Problem description
Report every line from the material that contains the word "recreates".

Records for the exercise
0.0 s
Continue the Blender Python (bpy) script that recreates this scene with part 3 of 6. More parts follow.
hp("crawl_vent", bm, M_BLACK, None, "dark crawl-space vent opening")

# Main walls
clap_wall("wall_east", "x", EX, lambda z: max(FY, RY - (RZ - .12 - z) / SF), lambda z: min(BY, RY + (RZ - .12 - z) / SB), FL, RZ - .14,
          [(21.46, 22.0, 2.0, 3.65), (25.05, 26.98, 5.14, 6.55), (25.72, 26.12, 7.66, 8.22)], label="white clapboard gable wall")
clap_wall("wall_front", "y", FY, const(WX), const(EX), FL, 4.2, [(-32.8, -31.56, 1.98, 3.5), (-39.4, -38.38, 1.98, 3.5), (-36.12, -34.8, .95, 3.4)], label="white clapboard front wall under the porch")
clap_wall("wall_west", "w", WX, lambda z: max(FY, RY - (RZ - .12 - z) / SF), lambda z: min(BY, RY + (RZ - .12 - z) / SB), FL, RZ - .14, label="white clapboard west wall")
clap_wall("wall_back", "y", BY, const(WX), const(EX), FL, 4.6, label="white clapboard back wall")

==

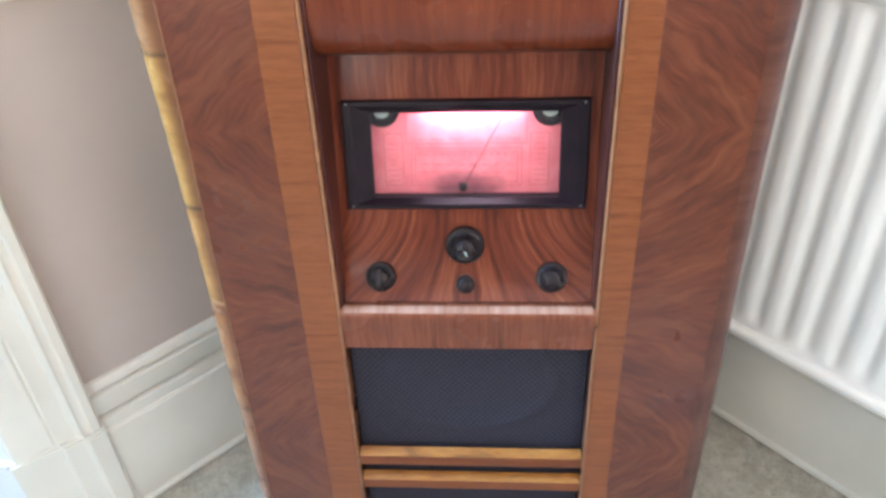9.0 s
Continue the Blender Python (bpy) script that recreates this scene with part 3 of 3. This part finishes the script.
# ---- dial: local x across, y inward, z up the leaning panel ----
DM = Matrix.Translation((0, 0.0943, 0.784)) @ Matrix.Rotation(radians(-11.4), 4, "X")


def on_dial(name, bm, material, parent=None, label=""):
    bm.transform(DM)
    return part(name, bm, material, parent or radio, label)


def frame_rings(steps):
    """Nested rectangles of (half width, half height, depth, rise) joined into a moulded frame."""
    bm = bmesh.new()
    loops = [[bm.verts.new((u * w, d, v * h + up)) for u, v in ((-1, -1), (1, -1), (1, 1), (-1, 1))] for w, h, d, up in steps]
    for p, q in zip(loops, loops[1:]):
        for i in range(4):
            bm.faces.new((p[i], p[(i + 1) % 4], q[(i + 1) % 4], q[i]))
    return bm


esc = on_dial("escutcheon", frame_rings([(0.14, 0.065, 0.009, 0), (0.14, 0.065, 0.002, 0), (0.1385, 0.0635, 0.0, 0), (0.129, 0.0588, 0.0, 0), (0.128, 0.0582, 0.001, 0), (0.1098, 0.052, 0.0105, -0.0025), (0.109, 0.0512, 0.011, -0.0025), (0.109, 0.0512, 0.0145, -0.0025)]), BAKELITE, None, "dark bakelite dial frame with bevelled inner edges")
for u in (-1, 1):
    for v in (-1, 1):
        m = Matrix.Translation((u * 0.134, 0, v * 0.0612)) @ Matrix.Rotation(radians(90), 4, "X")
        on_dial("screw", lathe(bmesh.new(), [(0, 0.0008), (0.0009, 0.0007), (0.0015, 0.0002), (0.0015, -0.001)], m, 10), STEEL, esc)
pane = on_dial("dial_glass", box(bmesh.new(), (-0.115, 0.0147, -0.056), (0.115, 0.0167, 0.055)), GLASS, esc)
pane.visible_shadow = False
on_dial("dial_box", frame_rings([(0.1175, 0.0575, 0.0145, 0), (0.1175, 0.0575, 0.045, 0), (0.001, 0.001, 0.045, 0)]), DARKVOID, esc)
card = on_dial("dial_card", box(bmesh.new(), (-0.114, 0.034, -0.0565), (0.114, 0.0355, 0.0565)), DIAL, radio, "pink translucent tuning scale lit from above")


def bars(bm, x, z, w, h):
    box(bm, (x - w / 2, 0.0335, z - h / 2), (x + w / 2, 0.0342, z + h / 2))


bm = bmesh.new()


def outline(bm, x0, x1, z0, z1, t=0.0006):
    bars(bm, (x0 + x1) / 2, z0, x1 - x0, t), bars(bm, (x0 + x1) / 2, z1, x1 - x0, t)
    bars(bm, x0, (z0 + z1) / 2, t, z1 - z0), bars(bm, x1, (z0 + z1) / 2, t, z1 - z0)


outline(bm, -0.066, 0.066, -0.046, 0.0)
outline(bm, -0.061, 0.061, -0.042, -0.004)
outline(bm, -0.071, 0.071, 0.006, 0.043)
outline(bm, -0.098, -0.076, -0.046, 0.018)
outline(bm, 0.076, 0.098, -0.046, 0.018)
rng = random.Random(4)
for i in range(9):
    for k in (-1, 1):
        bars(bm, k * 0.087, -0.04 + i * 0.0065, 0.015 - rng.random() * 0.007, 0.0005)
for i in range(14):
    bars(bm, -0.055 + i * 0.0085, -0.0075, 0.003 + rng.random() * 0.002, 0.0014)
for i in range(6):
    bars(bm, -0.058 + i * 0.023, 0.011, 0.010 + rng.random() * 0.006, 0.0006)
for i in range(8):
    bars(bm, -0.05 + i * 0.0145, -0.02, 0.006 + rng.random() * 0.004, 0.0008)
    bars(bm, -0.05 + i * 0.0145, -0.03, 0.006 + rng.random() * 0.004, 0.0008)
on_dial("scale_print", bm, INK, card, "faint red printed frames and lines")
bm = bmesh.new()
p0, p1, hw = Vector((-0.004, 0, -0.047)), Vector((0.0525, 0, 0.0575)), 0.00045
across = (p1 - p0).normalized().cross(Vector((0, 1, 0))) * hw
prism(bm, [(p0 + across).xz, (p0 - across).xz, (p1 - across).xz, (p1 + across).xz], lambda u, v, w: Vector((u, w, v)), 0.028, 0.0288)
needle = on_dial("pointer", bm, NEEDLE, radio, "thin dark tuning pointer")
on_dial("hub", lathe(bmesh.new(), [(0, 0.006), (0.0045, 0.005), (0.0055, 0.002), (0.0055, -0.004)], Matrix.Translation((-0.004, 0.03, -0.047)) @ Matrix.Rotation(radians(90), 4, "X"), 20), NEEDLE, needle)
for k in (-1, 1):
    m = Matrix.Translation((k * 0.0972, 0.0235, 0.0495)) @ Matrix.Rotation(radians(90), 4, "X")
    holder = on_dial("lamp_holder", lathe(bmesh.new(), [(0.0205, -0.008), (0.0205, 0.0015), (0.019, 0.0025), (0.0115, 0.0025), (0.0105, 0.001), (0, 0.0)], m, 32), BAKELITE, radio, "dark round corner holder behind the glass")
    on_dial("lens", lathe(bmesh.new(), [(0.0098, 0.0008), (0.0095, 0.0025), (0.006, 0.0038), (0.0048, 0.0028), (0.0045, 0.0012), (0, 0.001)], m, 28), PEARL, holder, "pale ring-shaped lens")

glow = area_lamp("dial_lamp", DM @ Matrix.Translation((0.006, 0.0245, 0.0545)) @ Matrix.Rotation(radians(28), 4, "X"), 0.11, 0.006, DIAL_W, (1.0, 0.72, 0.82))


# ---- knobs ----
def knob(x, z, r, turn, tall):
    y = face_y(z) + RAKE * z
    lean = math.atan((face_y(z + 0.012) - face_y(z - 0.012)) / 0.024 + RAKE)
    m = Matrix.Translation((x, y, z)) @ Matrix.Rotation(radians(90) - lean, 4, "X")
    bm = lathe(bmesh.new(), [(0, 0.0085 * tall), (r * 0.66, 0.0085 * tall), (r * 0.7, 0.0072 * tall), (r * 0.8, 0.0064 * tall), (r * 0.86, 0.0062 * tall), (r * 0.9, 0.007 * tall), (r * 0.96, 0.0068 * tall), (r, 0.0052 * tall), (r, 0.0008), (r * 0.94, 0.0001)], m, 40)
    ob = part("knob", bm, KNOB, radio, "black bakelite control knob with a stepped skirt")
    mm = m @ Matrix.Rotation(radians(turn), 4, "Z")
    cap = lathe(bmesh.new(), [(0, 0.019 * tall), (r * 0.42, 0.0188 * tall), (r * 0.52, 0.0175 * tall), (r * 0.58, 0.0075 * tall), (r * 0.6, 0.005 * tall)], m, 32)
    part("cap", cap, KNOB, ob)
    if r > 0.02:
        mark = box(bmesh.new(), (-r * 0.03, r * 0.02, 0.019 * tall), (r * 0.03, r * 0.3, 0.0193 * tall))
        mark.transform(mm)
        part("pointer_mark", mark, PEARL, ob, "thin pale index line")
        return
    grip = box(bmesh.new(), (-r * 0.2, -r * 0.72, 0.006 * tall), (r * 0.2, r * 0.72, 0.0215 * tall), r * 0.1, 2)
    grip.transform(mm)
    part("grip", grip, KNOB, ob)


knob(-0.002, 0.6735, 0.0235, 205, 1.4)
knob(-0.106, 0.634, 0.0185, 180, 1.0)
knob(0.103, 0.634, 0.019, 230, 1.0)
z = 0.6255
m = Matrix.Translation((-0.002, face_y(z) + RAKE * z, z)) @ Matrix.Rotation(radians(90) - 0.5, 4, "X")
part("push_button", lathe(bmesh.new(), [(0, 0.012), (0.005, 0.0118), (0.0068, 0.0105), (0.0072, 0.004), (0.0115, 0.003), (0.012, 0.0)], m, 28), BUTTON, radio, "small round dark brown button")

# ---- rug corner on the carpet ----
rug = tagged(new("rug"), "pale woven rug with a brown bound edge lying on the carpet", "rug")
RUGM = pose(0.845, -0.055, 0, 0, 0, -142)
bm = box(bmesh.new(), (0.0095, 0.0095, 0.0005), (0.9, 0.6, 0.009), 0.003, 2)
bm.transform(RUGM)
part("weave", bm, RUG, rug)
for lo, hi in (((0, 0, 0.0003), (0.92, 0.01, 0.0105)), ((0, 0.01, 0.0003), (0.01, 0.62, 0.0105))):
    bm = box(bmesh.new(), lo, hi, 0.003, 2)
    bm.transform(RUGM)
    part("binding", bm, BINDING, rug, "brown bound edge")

...

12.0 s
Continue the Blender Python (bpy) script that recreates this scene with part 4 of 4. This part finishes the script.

Correct output
Continue the Blender Python (bpy) script that recreates this scene with part 3 of 6. More parts follow.
Continue the Blender Python (bpy) script that recreates this scene with part 3 of 3. This part finishes the script.
Continue the Blender Python (bpy) script that recreates this scene with part 4 of 4. This part finishes the script.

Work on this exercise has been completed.